Considering the role of reactive oxygen species in QA-induced neuronal death, safranal has been reported to exhibit antioxidant and free radical scavenger properties (15). Recently, an inhibitory effect of safranal on deoxyribose oxidation, erythrocyte membrane, and liver microsomal non-enzymatic lipid peroxidation has been described by Hosseinzadeh et al (19). The protective effect of safranal against subacute toxicity of diazinon has also been reported mediated through its antioxidant properties (43). In a rat model of global cerebral ischemia, safranal restored some biomarkers of oxidative stress (21). In support of this view, Bharti et al showed that safranal dose-dependently normalized myocardial antioxidant levels, cardiac injury markers (lactic acid dehydrogenase and CK-MB), and decreased TNF-α level in ischemia-reperfusion-insulted rats myocardium, probably due to its fortified antioxidant and anti-apoptotic potential (44).

Recently, it has been shown that safranal could inhibit kainic acid-evoked glutamate release in rat hippocampus (45). Based on this information and the fact that some neurotoxic actions of QA are also related to disturbances on glutamate release and uptake, we can hypothesize that safranal by decreasing synaptic glutamate concentration and reduced QA-induced oxidative damage.

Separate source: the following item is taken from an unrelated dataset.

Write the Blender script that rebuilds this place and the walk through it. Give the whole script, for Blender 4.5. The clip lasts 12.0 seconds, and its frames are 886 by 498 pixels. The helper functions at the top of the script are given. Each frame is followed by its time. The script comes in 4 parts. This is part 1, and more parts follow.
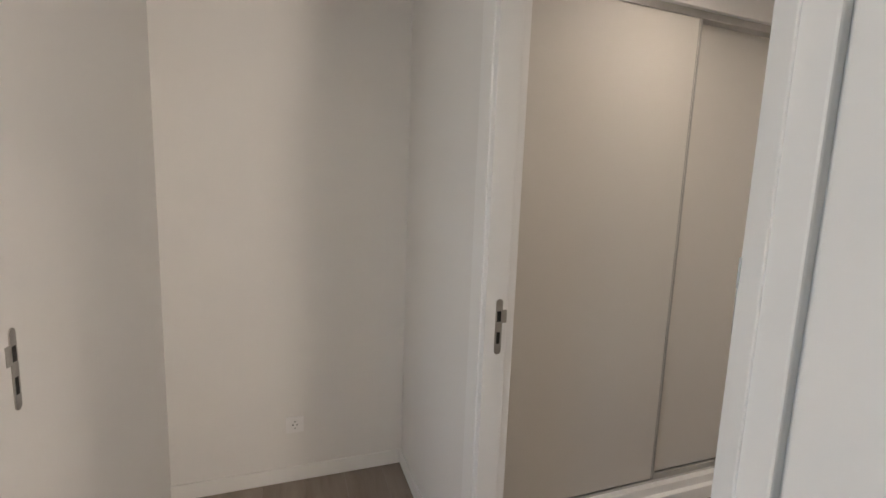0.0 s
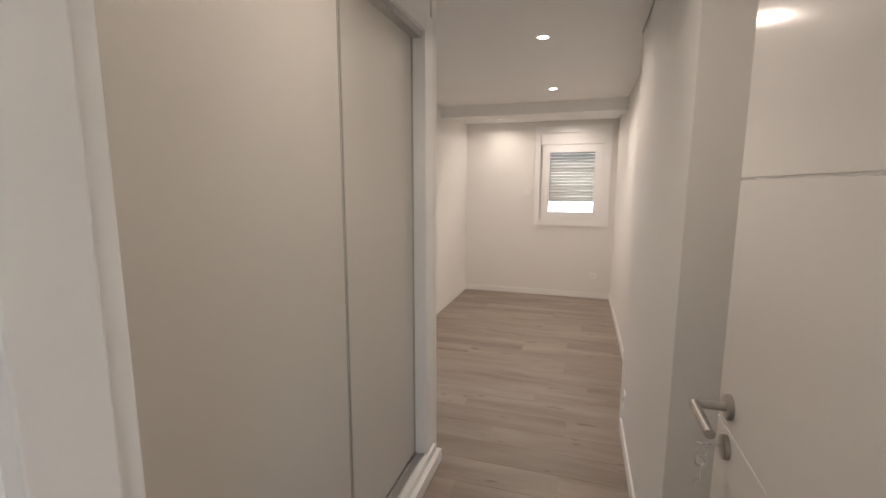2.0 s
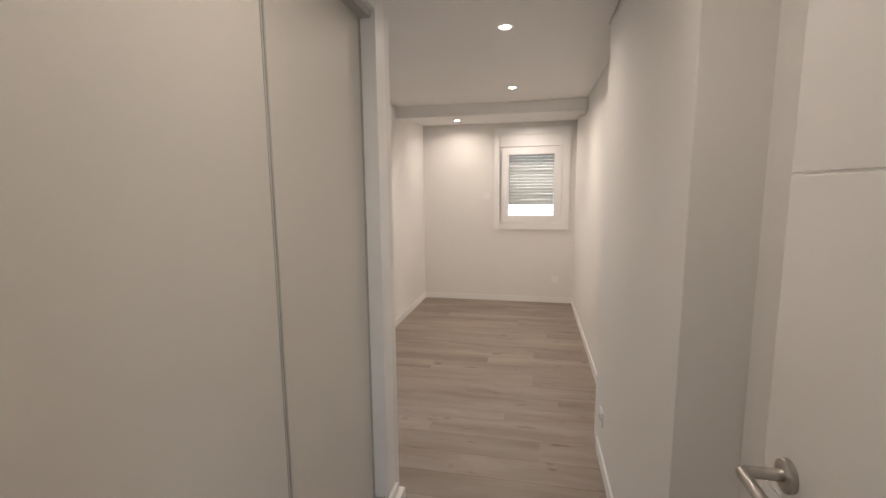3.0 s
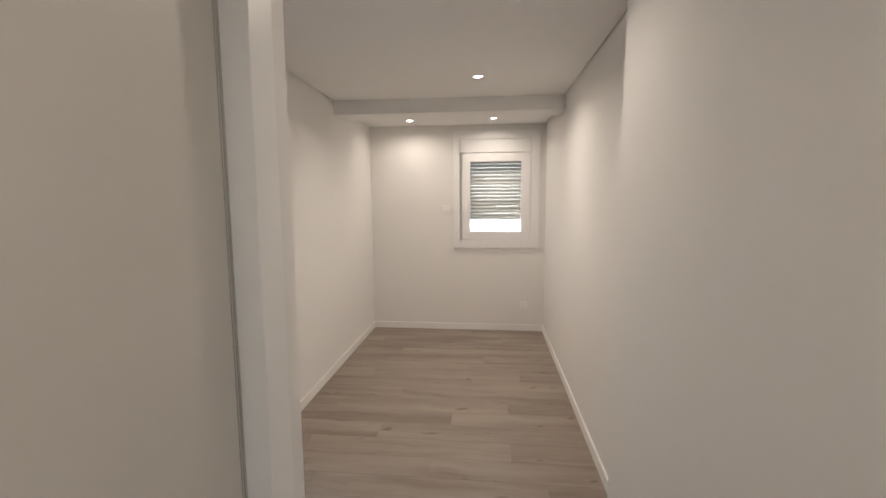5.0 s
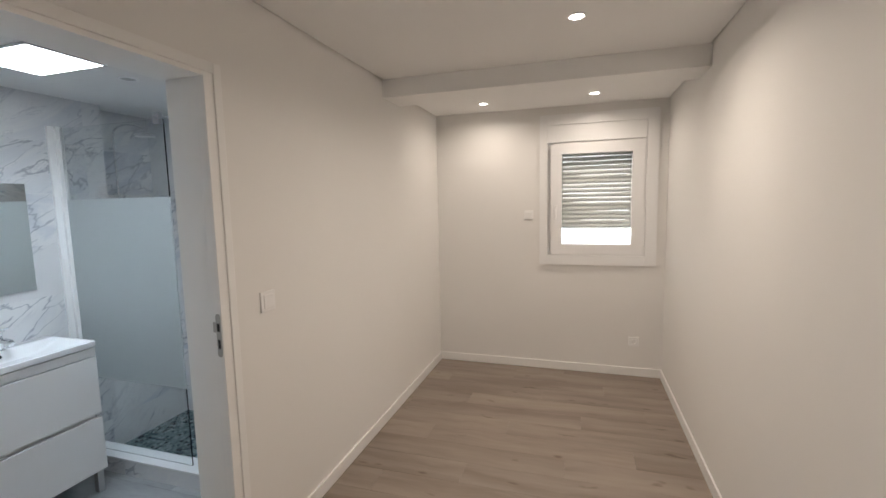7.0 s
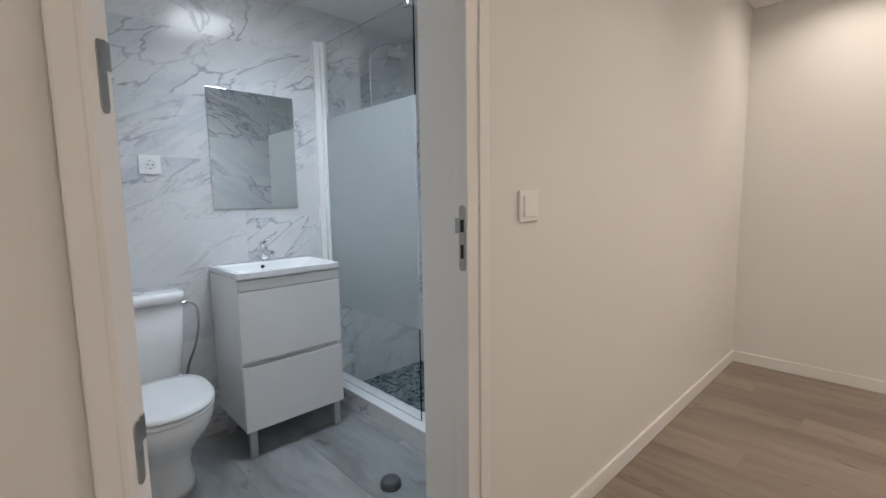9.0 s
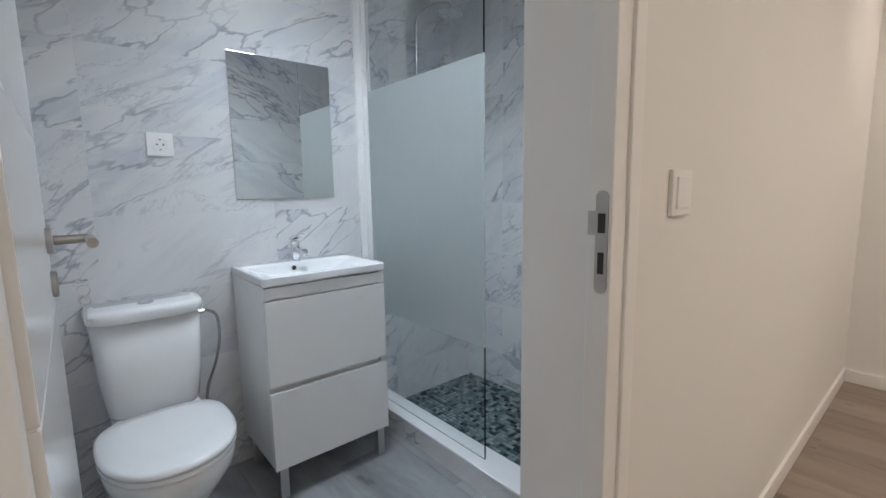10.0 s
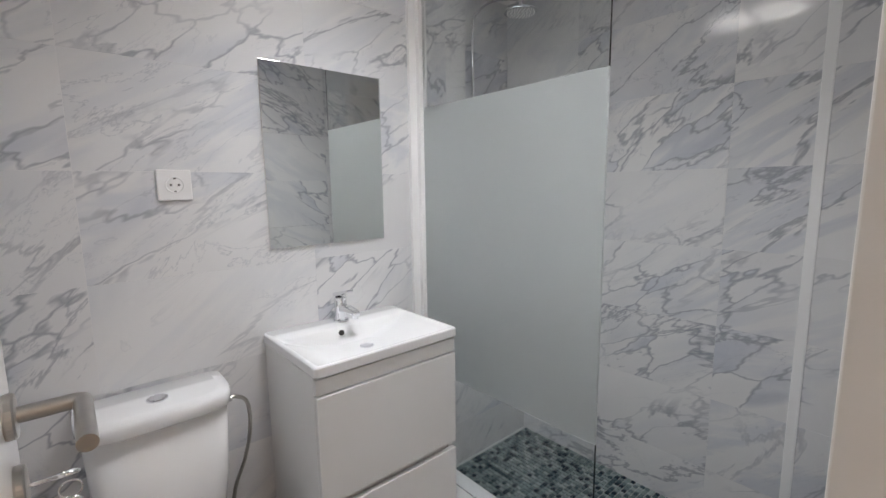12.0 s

Excitotoxicity produced by QA was also associated with gamma-aminobutyric acid (GABA) depletion and specific GABAergic neuronal death (5, 46, 47). Moreover, it has been shown that following QA lesion of rat striatum, there was a marked increase in the central and peripheral GABAA/benzodiazepine receptors (46). Furthermore, the peripheral benzodiazepine receptor ligand, PK11195, has been shown to reduce microglial activation, inflammatory responses, oxidative damage, and neuronal death in QA-injected rat striatum (48). It has also been reported that diazepam, a well-known benzodiazepine agonist, is anticonvulsant against QA-induced seizures (49). Several studies have proposed that safranal exerts its anticonvulsant effects by acting on GABAA/benzodiazepine receptor complex which may play a role in protecting against QA insult (22, 50).

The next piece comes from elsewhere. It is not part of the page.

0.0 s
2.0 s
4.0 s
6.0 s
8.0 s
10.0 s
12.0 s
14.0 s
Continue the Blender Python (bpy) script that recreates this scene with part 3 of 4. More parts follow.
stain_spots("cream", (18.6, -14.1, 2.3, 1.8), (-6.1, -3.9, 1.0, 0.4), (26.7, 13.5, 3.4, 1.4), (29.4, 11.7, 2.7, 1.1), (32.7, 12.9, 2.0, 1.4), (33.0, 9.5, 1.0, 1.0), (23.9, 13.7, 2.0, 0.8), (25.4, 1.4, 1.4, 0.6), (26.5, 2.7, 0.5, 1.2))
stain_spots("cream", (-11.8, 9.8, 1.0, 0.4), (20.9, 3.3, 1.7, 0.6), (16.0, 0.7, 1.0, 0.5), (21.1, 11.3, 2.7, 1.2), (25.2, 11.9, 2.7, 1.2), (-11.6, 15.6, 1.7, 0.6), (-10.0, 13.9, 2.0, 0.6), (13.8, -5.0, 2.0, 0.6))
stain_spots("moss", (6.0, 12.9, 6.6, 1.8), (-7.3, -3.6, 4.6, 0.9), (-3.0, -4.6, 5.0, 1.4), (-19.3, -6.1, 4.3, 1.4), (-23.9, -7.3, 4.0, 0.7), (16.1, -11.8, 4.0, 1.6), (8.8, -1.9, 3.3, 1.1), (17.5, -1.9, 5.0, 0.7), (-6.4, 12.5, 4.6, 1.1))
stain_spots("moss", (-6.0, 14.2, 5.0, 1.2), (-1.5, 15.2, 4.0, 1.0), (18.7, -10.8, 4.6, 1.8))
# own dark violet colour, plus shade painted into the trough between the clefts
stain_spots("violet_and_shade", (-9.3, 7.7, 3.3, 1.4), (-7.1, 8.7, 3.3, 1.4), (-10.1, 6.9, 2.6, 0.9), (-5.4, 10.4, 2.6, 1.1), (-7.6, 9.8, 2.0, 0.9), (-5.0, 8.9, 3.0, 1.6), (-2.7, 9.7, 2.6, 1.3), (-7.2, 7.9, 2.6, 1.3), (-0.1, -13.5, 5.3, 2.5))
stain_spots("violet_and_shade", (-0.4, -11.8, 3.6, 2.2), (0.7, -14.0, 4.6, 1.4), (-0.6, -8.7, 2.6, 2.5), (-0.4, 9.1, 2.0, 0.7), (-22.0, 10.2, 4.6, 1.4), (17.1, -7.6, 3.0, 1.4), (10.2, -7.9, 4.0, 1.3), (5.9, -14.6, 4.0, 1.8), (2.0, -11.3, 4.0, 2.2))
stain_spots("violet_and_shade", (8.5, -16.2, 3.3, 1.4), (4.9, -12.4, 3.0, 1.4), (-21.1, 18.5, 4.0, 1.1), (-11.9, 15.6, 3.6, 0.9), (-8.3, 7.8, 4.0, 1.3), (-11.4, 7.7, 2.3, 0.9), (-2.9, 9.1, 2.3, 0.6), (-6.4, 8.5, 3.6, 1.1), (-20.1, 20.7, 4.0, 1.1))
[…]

Neuroinflammation is one of the key features of acute and chronic neurodegenerative conditions (51, 52). Several studies have shown that QA causes remarkable upregulation of proinflammatory cytokines (IL-1β, IL-6 and TNF-α) and activation of caspase 3, leading to apoptosis of neurons and glial cells, in vitro and in vivo (36, 48, 53). Recently, strong anti-inflammatory and anti-apoptotic potential have been described for safranal. These effects have been shown to mediate through direct suppression of IKK-/NF-κB/Bax/caspase3/TNF-α or upregulation of Bcl2 expression (44). Therefore, inhibition of inflammatory responses may be another plausible mechanism for alleviating effects of safranal against QA-induced lesion.

Conclusions

The present study demonstrated that safranal has protective effects on QA-induced oxidative damage in rat hippocampus through inhibition of lipid peroxidation and oxidative DNA damage and improving hippocampal antioxidant and thiol redox status, suggesting its antioxidant and neuroprotective properties.